Salah satu ilmuwan terbesar dunia di bidang fisika menghembuskan nafas terakhirnya, ia bernama Stephen Hawking dan terkenal dengan teori kuantumnya, wafat di usia 76 tahun. Berita duka bersahut-sahutan di lini masa media sosial. Banyak teman saya di media sosial yang memberi ucapan kehilangan sekaligus mengulas beberapa kutipan menarik yang pernah diucapkannya.
Salah satu ucapan Hawking yang paling kontroversial adalah ketika ia mengomentari agama dan sains. Ia yang terang-terangan menyebut dirinya sebagai ateis mengatakan bahwa sains lebih menjanjikan daripada agama. Pernyataan itu ia tulis dalam karya fenomenalnya berjudul A Brief History of Time.
Pada tahun 2010, di media ABC News, profesor matematika itu memberikan pendapatnya sebagai berikut: “There is a fundamental difference between religion, which is based on authority, (and) science, which is based on observation and reason. Science will win, because it works.”
Hal fundamental yang membedakan antara agama dan sains adalah pada pembuktiannya. Kebenaran agama kebanyakan didasarkan pada doktrin dan pembacaan terhadap teks, sementara kebenaran sains diuji melalui observasi dan argumentasi yang bisa diuji validitasnya. Hawking menyebut sains lebih unggul karena lebih berguna.
Pernyataan ini dianggap sebagai sebuah penghinaan terhadap otoritas agama oleh kebanyakan orang. Namun bagi saya pernyataan Hawking ini justru menjadi otokritik terhadap cara beragama masyarakat pada umumnya. Orang mudah tersulut jika ada provokasi menggunakan dalih agama. Atas nama kebenaran agama, seseorang dengan bangga merusak rumah ibadah agama lain. Dalam konteks ini ucapan Hawking agaknya bisa dibenarkan.
Lalu bagaimana agar agama lebih unggul daripada sains? Pertanyaan ini sebenarnya tidak muncul apabila kita memahami bahwa agama dan sains sebagai hal yang tak terpisahkan.
Jika membaca literatur sejarah, kisah kemajuan umat beragama khususnya Islam terjadi karena sains dan agama berjalan beriringan. Era kejayaan umat Islam dilihat dari banyaknya penemuan dalam berbagai bidang ilmu pengetahuan.
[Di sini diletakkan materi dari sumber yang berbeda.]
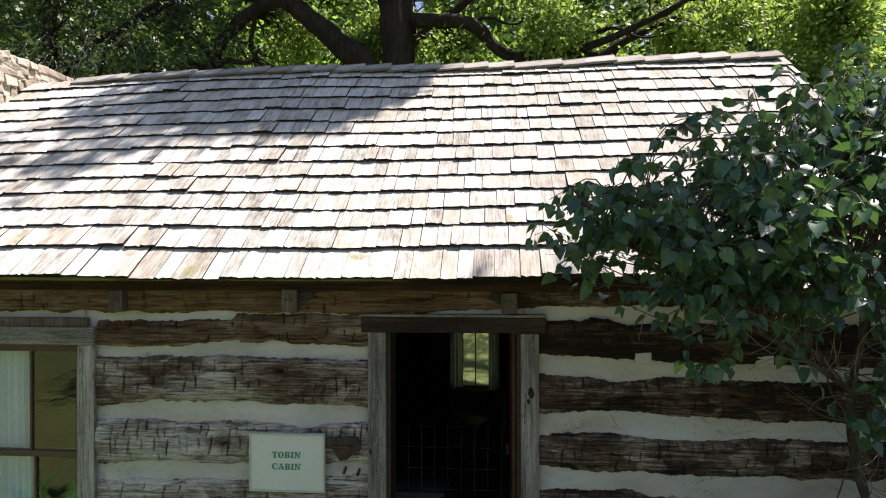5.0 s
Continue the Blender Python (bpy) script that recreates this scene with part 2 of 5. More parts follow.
def make_shake():
    n = Nodes("weathered_shake", 0.86)
    r = n.random()
    off = n.add("ShaderNodeCombineXYZ")
    n.link(n.math("MULTIPLY", r, 37.0), off.inputs[0])
    n.link(n.math("MULTIPLY", r, 11.0), off.inputs[1])
    tc = n.add("ShaderNodeTexCoord")
    add = n.add("ShaderNodeVectorMath", operation="ADD")
    n.link(tc.outputs["Object"], add.inputs[0])
    n.link(off.outputs[0], add.inputs[1])

    def tex(scale, st, detail, rough):
        m = n.add("ShaderNodeMapping")
        m.inputs["Scale"].default_value = st
        n.link(add.outputs[0], m.inputs["Vector"])
        t = n.add("ShaderNodeTexNoise")
        t.inputs["Scale"].default_value, t.inputs["Detail"].default_value, t.inputs["Roughness"].default_value = scale, detail, rough
        n.link(m.outputs[0], t.inputs["Vector"])
        return t.outputs["Fac"]
    grain = tex(4.0, (26, 1.6, 1.6), 5, 0.7)
    blot = tex(5.0, (2.2, 1, 1), 4, 0.6)
    moss = tex(1.9, (1, 1, 1), 4, 0.7)
    w = n.math("ADD", n.math("MULTIPLY", grain, 0.62), n.math("ADD", n.math("MULTIPLY", blot, 0.38), n.math("MULTIPLY", n.math("SUBTRACT", r, 0.5), 0.15)))
    col = n.ramp(w, [(0.30, (0.10, 0.089, 0.070)), (0.41, (0.29, 0.278, 0.245)), (0.52, (0.47, 0.465, 0.43)), (0.68, (0.62, 0.625, 0.595))])
    hue = n.math("FRACT", n.math("MULTIPLY", r, 7.31))
    col = n.mix(n.math("MULTIPLY", n.ramp(hue, [(0.62, 0.0), (0.95, 1.0)]), 0.28), col, (0.33, 0.26, 0.17))
    col = n.mix(n.math("MULTIPLY", n.ramp(moss, [(0.61, 0.0), (0.69, 1.0)]), 0.7), col, (0.21, 0.195, 0.06))
    where = n.add("ShaderNodeTexNoise")
    where.inputs["Scale"].default_value, where.inputs["Detail"].default_value = 0.9, 3
    n.link(n.add("ShaderNodeNewGeometry").outputs["Position"], where.inputs["Vector"])
    patch = where.outputs["Fac"]
    col = n.mix(n.math("MULTIPLY", n.ramp(patch, [(0.45, 0.0), (0.62, 1.0)]), 0.16), col, (0.30, 0.262, 0.20))
    end = n.add("ShaderNodeSeparateXYZ")
    n.link(n.add("ShaderNodeNewGeometry").outputs["Position"], end.inputs[0])
    col = n.mix(n.math("MULTIPLY", n.ramp(n.math("MULTIPLY", n.math("ADD", end.outputs[0], n.math("MULTIPLY", patch, 2.0)), 0.25), [(0.1, 0.0), (0.6, 1.0)]), 0.34), col, (0.275, 0.262, 0.225))
    n.colour(col)
    return n.bump(grain, 0.6, 0.008).mat


def make_concrete():
    n = Nodes("worn_concrete", 0.93)
    a, b, c = n.noise(2.3, (1, 1, 1), 6, 0.65), n.noise(42, (1, 1, 1), 4, 0.75), n.noise(7, (1, 1, 1), 5, 0.7)
    col = n.ramp(a, [(0.32, (0.105, 0.096, 0.080)), (0.5, (0.230, 0.211, 0.176)), (0.68, (0.37, 0.342, 0.29))])
    col = n.mix(n.ramp(c, [(0.50, 0.0), (0.63, 0.75)]), col, (0.058, 0.053, 0.044))
    col = n.mix(n.ramp(b, [(0.60, 0.0), (0.68, 0.6)]), col, (0.42, 0.40, 0.36))
    col = n.mix(n.ramp(n.noise(75, (1, 1, 1), 3, 0.7), [(0.35, 0.9), (0.43, 0.0)]), col, (0.03, 0.027, 0.023))
    n.colour(col)
    return n.bump(n.math("ADD", n.math("MULTIPLY", b, 0.7), c), 1.0, 0.03).mat


def make_stone():
    n = Nodes("field_stone", 0.9)
    a, c = n.noise(5, (1, 1, 1), 6, 0.65), n.noise(30, (1, 1, 1), 4, 0.7)
    r = n.random()
    col = n.ramp(n.math("ADD", n.math("MULTIPLY", a, 0.6), n.math("MULTIPLY", r, 0.4)), [(0.25, (0.15, 0.125, 0.10)), (0.5, (0.27, 0.225, 0.175)), (0.75, (0.40, 0.35, 0.285))])
    n.colour(col)
    return n.bump(n.math("ADD", a, n.math("MULTIPLY", c, 0.4)), 0.8, 0.03).mat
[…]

Dalam bidang kedokteran, misalnya, di saat Eropa masih diselimuti era kegelapan, umat Islam di Isfahan memiliki seorang ahli bedah bernama Ibnu Sina (Avicena). Dengan ilmu pengetahuan, kerajaan Isfahan menjadi mercusuar bagi dunia di masa itu. Agama menjadi sumber inspirasi para ilmuwan untuk menemukan berbagai penemuan yang bisa berguna bagi masyarakat.
Namun agama dianggap sebagai penghambat peradaban manakala agama digunakan semata-mata untuk tujuan kekuasaan. Banyak sekali kisah di masa lalu yang melibatkan persekongkolan agama dengan politik sebagai sumber kehancuran suatu pemerintahan. Agama tidak lagi menginspirasi perkembangan dan kemajuan zaman, namun menjadi sumber kejumudan dengan dalih pemurnian.
Saya setuju dengan kutipan Stephen Hawking di atas apabila yang dimaksud adalah praktik agama yang hanya mengurusi problem individu penganutnya. Misalnya saja agama yang hanya mengomentari perihal cara berpakaian. Apabila mengenakan gaya berpakaian tertentu maka dialah yang lebih berhak atas surga. Sementara tantangan-tantangan zaman terkait astronomi, teknologi, dan lain sebagainya diabaikan.
Yang lebih mengenaskan adalah ketika di suatu daerah ada guru agama yang mengatakan bahwa ilmu agama lebih penting daripada sains atau matematika. Baginya, matematika dan sains bukanlah ilmu agama yang wajib dipelajari. Mungkin mereka tidak mengetahui bahwa algoritma, aljabar, dan banyak teori di matematika ditemukan oleh seorang muslim.
Atau yang dipelajari oleh orang yang memisahkan agama dan sains itu baru sebatas kisah tentang penyerangan raja Abrahah ke kota Makkah dan dihujami bebatuan oleh kawanan burung ababil? Jika iya, maklum saja kalau agama dianggap tidak lebih berguna dari pada sains.